Waft, waft, ye winds, his story,
And you, ye waters, roll,
Till like a sea of glory
It spreads from pole to pole;
Till o’er our ransomed nature
The Lamb for sinners slain,
Redeemer, King, Creator,
In bliss returns to reign. (TLH 495:4)

–Missionary David Koenig

Upcoming Travel
This is to alert our brothers in our sister churches about my travel plans, God-willing.
India – I arrive in Chennai Sept. 9th and leave Oct. 18th. Our English Pastoral Conference is Sept.27-29. A mission trip to the Andaman Islands is also planned during this time with Pastors D. Paul and Deepak.
Kenya – I arrive in Nairobi Oct. 18th and leave Nov. 19th. During this time we will have our English Pastoral Conference at Etago from Oct. 14th. During the time I will be making arrangements to travel to Uganda and Tanzania working out the details with our brothers in the CLCK, LCEA and CLCEA.
South Africa – I arrive in Johannesburg Nov. 19th and leave Dec. 11th. During this time I will be getting the visa for Congo and traveling there and back. Pastor Povolny will be also going to Congo at the same time. We pray then that he will be able to go to Congo each year replacing me.
Ghana – I arrive in Accra Dec. 11th and leave Lagos Dec. 24th. During this time I will be traveling to: Denu(Ghana), Lome(Togo), and  Efa Anyam(Nigeria).
While I delight to work with our brothers and sisters in Africa, I recognize that there is more time needed there.
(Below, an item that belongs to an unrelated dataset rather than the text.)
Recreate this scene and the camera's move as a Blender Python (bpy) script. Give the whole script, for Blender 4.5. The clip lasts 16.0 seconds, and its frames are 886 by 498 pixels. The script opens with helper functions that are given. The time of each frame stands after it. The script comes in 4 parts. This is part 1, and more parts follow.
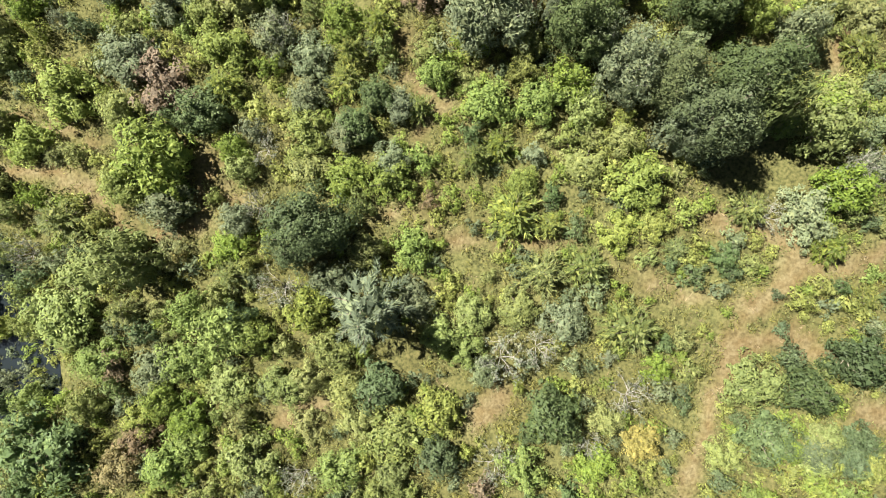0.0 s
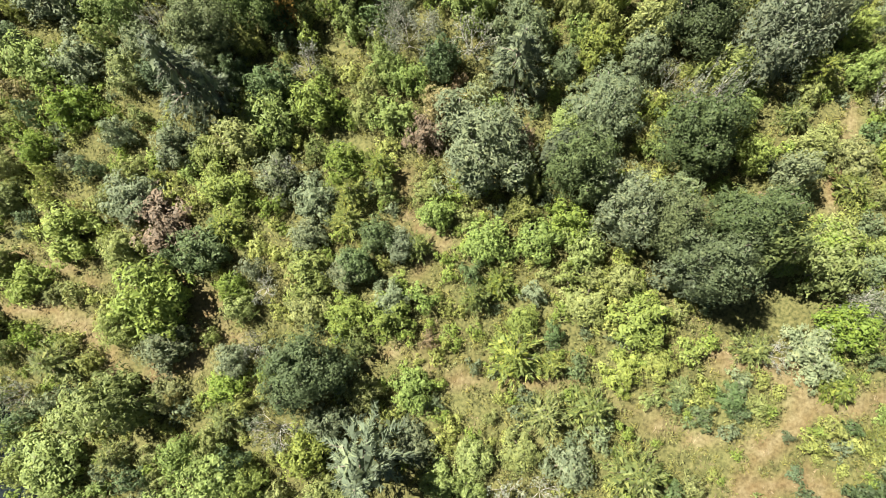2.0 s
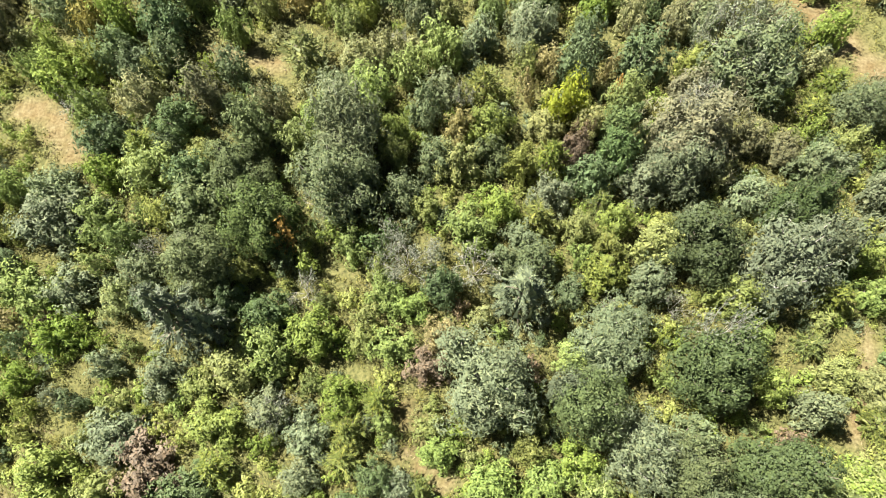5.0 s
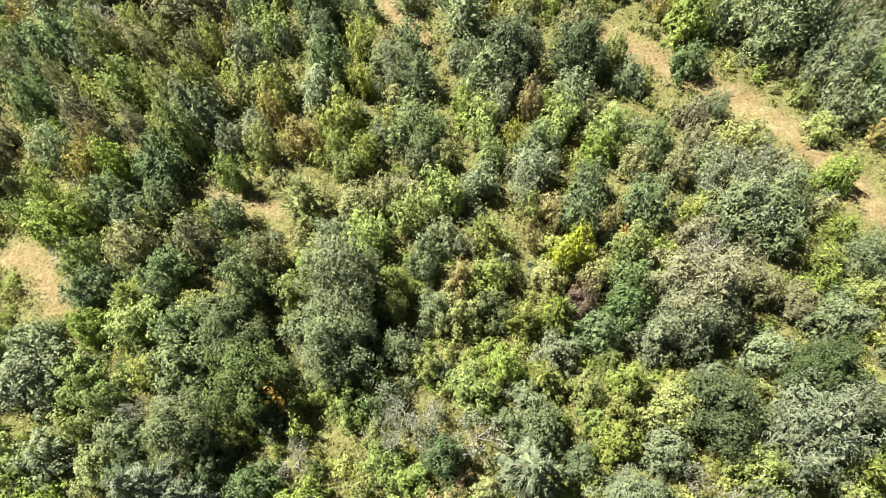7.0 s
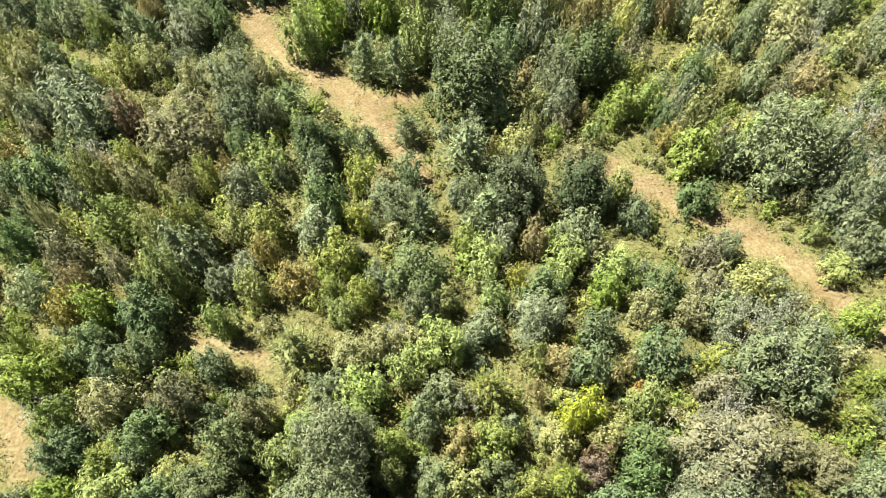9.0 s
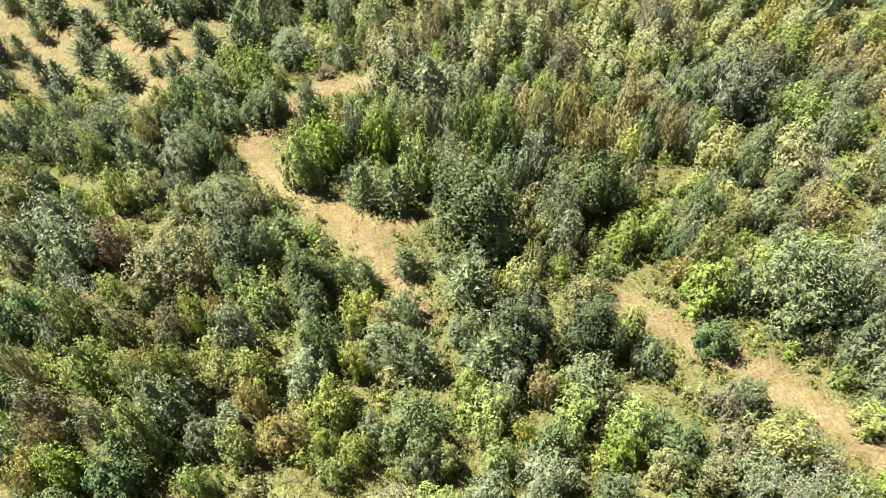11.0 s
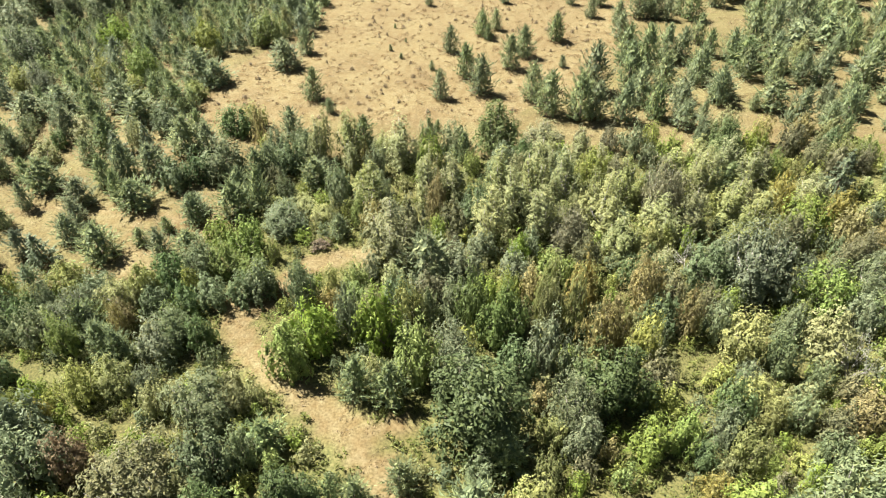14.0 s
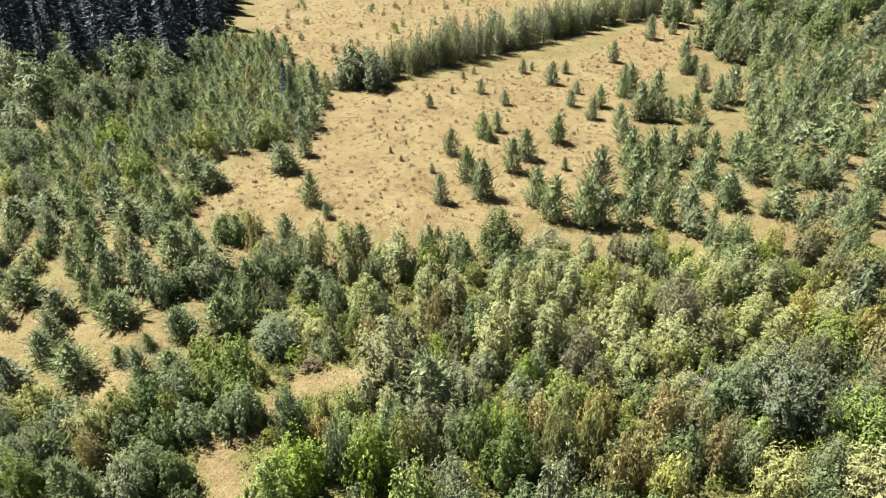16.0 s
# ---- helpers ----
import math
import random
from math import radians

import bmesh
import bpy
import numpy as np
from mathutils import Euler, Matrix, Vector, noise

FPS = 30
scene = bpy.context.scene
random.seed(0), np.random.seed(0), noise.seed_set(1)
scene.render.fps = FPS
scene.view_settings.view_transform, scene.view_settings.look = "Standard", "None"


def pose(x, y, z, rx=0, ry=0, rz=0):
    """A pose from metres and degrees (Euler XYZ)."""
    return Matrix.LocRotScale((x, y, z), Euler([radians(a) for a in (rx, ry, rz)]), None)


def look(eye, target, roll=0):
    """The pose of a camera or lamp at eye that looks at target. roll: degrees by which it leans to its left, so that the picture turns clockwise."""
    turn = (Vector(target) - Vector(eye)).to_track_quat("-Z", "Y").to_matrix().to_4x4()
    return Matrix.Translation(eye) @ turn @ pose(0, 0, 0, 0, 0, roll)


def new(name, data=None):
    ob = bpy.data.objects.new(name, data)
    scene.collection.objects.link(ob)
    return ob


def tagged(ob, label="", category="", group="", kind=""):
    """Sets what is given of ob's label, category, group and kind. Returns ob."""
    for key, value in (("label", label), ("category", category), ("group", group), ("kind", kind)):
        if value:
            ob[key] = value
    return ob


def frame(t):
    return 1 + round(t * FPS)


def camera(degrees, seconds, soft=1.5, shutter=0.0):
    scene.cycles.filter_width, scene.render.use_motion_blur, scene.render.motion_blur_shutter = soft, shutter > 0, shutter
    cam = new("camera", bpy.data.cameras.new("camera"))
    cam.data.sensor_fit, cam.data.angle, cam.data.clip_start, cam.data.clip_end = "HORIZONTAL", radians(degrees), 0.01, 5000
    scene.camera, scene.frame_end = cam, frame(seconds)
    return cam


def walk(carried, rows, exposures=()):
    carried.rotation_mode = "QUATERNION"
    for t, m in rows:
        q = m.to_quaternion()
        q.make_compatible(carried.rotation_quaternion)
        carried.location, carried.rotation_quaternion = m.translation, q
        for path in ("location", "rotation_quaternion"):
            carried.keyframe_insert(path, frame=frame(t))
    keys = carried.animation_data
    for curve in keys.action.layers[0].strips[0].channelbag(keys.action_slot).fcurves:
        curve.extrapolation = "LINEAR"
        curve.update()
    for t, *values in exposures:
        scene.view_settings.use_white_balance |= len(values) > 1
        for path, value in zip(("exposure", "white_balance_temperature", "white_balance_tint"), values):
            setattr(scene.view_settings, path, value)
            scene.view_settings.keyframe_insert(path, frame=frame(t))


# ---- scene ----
# The camera flies forwards along +y, about 59 m above the ground, and tips up from straight down.
cam = camera(68.8, 16.0, 1.0)
METRES, EYE, TILT, LEAN, TURN = 55.55, 59.0, 0.0, 0.0, 151.2
ROWS = [
    (0.0, 0.0, 0.0, 0.0, -150.97, -90.63, 0.35),
    (0.5, 0.0095, -0.0177, -0.0013, -150.99, -89.04, 0.36),
    (1.0, 0.0207, -0.0381, -0.0023, -151.02, -87.28, 0.36),
    (1.5, 0.0318, -0.0585, -0.0032, -151.05, -85.38, 0.36),
    (2.0, 0.0445, -0.081, -0.0044, -151.08, -83.47, 0.35),
    (2.5, 0.0577, -0.1056, -0.0053, -151.1, -81.66, 0.38),
    (3.0, 0.0726, -0.1306, -0.0064, -151.14, -79.92, 0.36),
    (3.5, 0.0867, -0.1565, -0.0072, -151.17, -78.16, 0.39),
    (4.0, 0.1031, -0.184, -0.0084, -151.19, -76.45, 0.37),
    (6.5, 0.1851, -0.3287, -0.0132, -151.28, -67.8, 0.35),
    (7.0, 0.2019, -0.3588, -0.0136, -151.28, -66.08, 0.35),
    (7.5, 0.2188, -0.3888, -0.0139, -151.3, -64.38, 0.35),
    (8.0, 0.2348, -0.4187, -0.0142, -151.29, -62.65, 0.37),
    (8.5, 0.2513, -0.4489, -0.0139, -151.29, -60.93, 0.39),
    (9.0, 0.268, -0.4792, -0.0134, -151.31, -59.21, 0.41),
    (11.5, 0.3499, -0.6253, -0.0108, -151.34, -50.46, 0.42),
    (12.0, 0.3655, -0.6538, -0.0106, -151.34, -48.67, 0.42),
    (12.5, 0.3812, -0.6819, -0.0096, -151.35, -46.94, 0.43),
    (13.0, 0.3967, -0.7099, -0.0089, -151.35, -45.16, 0.43),
    (13.5, 0.4117, -0.7377, -0.0081, -151.35, -43.36, 0.45),
    (14.0, 0.4263, -0.7652, -0.0075, -151.35, -41.56, 0.47),
    (14.5, 0.4412, -0.7925, -0.0067, -151.35, -39.73, 0.49),
    (15.0, 0.4563, -0.8199, -0.0057, -151.35, -37.91, 0.49),
    (15.5, 0.4709, -0.8467, -0.0053, -151.35, -36.09, 0.5),
    (16.0, 0.4857, -0.8736, -0.004, -151.33, -34.29, 0.5),
]
walk(cam, [(t, pose(0, 0, EYE, TILT, LEAN, TURN) @ pose(METRES * x, METRES * y, METRES * z, 90 + pitch, roll, yaw)) for t, x, y, z, yaw, pitch, roll in ROWS],
     [(0.0, 1.96), (4.0, 2.24), (9.0, 2.42), (13.0, 2.38), (16.0, 2.18)])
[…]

We are praying that God will give us other volunteers like Pastor Povolny to go to the other of our sister churches with regularity. The Mission Board of the CLC is continuing calling a second foreign missionary to go to India and also travel in Africa for the time being. May we all pray that that call of our God is answered. As of now plans are also in place for Pastors Ohlmann and J. Fleischer to come to work in India beginning Nov. 14th. We thank the Lord for such willing workers. May God raise up even more.